## CHALLENGE
Begin at the line that contains "return Matrix.Translation(eye) @", stop after the line that contains "made[o].parent = made.get(o.parent, o.parent)", and reproduce only that span, unaltered.

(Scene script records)

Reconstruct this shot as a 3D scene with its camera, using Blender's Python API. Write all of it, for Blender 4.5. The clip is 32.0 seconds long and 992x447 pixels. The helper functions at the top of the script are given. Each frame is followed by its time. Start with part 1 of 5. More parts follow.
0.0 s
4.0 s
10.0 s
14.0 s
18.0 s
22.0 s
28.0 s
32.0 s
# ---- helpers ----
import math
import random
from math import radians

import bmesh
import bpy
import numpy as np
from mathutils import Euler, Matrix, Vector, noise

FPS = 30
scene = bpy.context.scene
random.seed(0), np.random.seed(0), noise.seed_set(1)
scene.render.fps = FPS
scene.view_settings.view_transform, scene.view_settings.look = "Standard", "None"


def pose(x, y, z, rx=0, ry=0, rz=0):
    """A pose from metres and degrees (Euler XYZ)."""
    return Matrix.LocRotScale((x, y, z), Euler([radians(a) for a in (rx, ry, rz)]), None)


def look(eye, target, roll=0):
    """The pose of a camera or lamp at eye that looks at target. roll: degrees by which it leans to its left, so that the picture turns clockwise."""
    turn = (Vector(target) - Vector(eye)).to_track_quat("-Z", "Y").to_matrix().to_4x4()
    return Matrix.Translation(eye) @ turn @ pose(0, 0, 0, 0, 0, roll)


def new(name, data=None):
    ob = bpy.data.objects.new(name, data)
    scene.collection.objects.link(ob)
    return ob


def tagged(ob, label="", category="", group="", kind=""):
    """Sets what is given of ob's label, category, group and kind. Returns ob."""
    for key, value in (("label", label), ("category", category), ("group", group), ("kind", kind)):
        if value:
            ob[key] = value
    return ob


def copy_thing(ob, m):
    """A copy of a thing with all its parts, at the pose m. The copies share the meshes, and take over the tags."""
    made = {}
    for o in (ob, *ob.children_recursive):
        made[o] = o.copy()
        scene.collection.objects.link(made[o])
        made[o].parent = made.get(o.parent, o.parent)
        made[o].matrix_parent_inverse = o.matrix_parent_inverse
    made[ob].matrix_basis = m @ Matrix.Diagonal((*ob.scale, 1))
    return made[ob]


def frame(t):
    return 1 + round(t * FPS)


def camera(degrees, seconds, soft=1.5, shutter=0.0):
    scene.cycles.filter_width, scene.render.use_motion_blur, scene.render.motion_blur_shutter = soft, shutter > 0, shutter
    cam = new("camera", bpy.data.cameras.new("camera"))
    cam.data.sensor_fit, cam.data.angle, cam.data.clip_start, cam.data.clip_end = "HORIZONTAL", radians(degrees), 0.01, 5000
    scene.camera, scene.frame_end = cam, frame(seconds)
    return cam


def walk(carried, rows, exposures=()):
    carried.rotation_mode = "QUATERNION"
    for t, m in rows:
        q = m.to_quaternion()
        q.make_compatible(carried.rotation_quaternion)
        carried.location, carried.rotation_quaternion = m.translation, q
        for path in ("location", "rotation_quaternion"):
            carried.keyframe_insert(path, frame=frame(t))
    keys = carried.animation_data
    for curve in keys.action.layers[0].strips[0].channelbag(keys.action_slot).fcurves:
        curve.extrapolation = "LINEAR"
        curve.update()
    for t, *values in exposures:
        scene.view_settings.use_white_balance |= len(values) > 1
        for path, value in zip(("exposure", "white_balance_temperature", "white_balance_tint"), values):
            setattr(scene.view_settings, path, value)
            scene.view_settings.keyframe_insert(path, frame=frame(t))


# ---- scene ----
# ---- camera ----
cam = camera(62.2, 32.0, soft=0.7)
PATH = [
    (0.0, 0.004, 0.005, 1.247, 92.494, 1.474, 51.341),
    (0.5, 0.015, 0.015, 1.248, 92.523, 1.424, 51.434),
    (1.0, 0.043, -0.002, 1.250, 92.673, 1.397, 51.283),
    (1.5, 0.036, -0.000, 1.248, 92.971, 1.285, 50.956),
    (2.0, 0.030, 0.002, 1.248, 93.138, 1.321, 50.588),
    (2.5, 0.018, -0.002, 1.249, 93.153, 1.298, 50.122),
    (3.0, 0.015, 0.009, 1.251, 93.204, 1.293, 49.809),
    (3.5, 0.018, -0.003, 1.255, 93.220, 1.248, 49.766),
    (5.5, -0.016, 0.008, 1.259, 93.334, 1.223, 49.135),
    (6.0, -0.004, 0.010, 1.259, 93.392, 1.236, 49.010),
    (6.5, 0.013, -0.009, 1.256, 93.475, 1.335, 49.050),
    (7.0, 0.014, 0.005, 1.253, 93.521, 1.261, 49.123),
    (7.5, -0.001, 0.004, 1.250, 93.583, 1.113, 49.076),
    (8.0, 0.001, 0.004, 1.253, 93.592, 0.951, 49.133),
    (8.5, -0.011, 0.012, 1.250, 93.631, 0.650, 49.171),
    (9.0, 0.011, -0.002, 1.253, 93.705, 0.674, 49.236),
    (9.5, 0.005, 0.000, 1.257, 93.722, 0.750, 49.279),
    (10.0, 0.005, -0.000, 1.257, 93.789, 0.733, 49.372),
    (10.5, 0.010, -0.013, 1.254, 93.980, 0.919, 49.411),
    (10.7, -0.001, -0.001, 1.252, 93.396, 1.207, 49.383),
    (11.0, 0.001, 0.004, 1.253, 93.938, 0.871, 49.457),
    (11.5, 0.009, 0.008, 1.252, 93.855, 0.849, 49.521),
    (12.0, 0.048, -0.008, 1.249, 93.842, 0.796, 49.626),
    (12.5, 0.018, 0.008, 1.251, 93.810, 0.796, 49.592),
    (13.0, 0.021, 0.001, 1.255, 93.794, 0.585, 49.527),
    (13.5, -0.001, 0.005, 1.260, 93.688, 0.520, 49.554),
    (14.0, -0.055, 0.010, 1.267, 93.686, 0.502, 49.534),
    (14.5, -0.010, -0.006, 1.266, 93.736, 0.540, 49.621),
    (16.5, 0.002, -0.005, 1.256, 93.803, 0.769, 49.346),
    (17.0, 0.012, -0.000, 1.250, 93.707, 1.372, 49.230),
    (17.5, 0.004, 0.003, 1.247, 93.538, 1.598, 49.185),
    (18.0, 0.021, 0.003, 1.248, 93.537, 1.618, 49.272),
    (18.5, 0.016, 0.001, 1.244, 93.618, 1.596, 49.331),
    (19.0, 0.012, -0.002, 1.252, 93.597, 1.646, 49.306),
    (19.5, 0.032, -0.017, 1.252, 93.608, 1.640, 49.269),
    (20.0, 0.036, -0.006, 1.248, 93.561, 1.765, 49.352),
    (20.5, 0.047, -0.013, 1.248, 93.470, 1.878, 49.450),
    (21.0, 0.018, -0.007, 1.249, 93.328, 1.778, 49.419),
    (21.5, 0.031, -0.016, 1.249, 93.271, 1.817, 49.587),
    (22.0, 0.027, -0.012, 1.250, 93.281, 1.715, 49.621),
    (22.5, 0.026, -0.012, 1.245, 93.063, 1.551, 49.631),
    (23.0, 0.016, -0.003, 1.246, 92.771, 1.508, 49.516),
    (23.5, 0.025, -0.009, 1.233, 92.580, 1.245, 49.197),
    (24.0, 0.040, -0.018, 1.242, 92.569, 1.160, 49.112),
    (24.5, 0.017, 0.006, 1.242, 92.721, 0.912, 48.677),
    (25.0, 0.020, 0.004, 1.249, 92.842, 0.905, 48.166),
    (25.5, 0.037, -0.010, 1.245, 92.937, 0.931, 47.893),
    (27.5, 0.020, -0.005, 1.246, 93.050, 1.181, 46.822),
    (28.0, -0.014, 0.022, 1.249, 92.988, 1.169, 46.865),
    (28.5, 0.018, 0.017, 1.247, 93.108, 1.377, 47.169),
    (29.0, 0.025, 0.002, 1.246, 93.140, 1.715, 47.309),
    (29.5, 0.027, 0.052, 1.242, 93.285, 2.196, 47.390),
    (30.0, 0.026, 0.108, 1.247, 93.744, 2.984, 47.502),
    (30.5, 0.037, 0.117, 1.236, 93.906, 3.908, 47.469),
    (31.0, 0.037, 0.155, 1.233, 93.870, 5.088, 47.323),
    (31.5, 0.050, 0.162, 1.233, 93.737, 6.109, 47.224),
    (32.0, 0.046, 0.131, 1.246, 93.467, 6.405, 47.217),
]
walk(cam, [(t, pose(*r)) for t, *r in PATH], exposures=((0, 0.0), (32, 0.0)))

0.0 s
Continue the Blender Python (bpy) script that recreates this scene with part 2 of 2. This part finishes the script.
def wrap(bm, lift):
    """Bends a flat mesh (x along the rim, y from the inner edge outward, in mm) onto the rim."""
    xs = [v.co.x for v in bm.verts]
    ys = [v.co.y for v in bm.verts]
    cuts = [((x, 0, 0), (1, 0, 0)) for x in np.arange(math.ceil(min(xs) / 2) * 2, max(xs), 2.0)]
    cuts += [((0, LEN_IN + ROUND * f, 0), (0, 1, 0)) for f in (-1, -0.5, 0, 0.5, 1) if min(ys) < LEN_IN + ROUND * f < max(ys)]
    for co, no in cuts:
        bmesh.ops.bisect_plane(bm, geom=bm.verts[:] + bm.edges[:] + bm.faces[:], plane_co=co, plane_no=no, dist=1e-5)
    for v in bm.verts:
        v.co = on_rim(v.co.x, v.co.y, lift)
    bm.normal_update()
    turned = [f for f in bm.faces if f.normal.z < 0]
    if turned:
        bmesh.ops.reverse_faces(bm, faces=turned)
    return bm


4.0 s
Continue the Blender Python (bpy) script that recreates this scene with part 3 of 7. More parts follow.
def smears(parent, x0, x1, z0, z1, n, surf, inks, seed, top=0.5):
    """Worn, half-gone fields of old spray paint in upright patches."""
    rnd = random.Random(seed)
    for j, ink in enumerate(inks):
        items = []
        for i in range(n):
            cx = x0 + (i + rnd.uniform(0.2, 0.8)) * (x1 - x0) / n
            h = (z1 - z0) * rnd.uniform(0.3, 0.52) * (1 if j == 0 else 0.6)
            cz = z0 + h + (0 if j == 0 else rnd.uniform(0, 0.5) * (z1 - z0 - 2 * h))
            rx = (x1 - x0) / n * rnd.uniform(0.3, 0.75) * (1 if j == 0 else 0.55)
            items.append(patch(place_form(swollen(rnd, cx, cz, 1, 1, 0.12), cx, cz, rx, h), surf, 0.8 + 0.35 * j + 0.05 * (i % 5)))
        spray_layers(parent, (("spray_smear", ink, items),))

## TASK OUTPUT
    return Matrix.Translation(eye) @ turn @ pose(0, 0, 0, 0, 0, roll)


def new(name, data=None):
    ob = bpy.data.objects.new(name, data)
    scene.collection.objects.link(ob)
    return ob


def tagged(ob, label="", category="", group="", kind=""):
    """Sets what is given of ob's label, category, group and kind. Returns ob."""
    for key, value in (("label", label), ("category", category), ("group", group), ("kind", kind)):
        if value:
            ob[key] = value
    return ob


def copy_thing(ob, m):
    """A copy of a thing with all its parts, at the pose m. The copies share the meshes, and take over the tags."""
    made = {}
    for o in (ob, *ob.children_recursive):
        made[o] = o.copy()
        scene.collection.objects.link(made[o])
        made[o].parent = made.get(o.parent, o.parent)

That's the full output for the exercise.